# Start of Available data
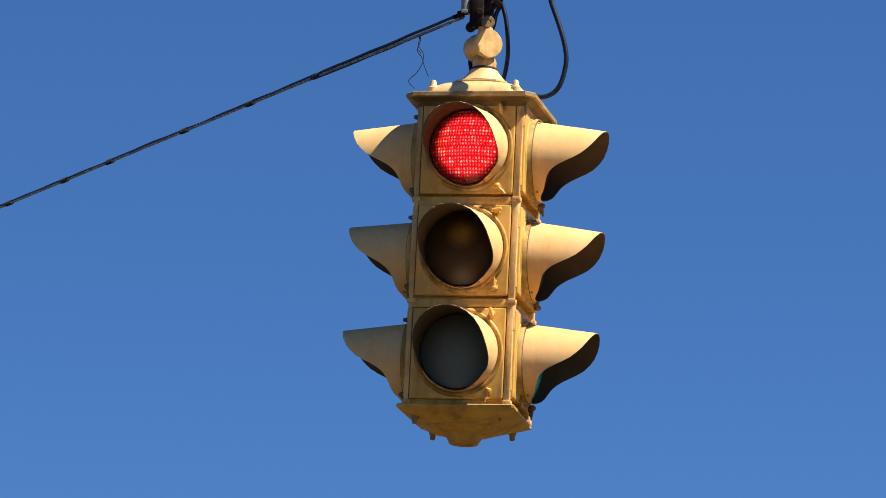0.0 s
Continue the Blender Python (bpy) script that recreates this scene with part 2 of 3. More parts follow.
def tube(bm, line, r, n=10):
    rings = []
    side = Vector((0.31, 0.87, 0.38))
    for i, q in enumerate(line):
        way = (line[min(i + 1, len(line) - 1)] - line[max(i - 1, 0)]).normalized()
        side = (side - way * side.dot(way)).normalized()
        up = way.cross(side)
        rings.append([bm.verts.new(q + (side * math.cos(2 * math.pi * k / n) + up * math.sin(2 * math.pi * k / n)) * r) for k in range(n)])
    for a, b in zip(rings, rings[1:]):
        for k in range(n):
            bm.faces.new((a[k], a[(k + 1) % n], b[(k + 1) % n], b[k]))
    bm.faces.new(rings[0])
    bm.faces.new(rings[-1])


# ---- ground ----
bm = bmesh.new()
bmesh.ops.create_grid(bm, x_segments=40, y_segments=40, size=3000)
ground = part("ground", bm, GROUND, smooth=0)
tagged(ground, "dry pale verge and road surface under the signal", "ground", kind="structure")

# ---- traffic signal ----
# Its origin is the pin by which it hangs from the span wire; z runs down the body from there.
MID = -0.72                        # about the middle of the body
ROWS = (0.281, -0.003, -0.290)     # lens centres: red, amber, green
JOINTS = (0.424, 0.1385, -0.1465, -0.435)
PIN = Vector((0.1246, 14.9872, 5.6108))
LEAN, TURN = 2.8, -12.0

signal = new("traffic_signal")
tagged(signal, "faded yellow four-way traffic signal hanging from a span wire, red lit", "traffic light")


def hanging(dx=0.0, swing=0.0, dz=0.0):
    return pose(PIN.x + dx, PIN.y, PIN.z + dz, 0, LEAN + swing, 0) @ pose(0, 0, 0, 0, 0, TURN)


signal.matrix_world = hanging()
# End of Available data
Leave out the pictures and repeat exactly the lines from the start of the material through the line that contains "bm.faces.new(rings[-1])", both included.

→ **Output of the task**
0.0 s
Continue the Blender Python (bpy) script that recreates this scene with part 2 of 3. More parts follow.
def tube(bm, line, r, n=10):
    rings = []
    side = Vector((0.31, 0.87, 0.38))
    for i, q in enumerate(line):
        way = (line[min(i + 1, len(line) - 1)] - line[max(i - 1, 0)]).normalized()
        side = (side - way * side.dot(way)).normalized()
        up = way.cross(side)
        rings.append([bm.verts.new(q + (side * math.cos(2 * math.pi * k / n) + up * math.sin(2 * math.pi * k / n)) * r) for k in range(n)])
    for a, b in zip(rings, rings[1:]):
        for k in range(n):
            bm.faces.new((a[k], a[(k + 1) % n], b[(k + 1) % n], b[k]))
    bm.faces.new(rings[0])
    bm.faces.new(rings[-1])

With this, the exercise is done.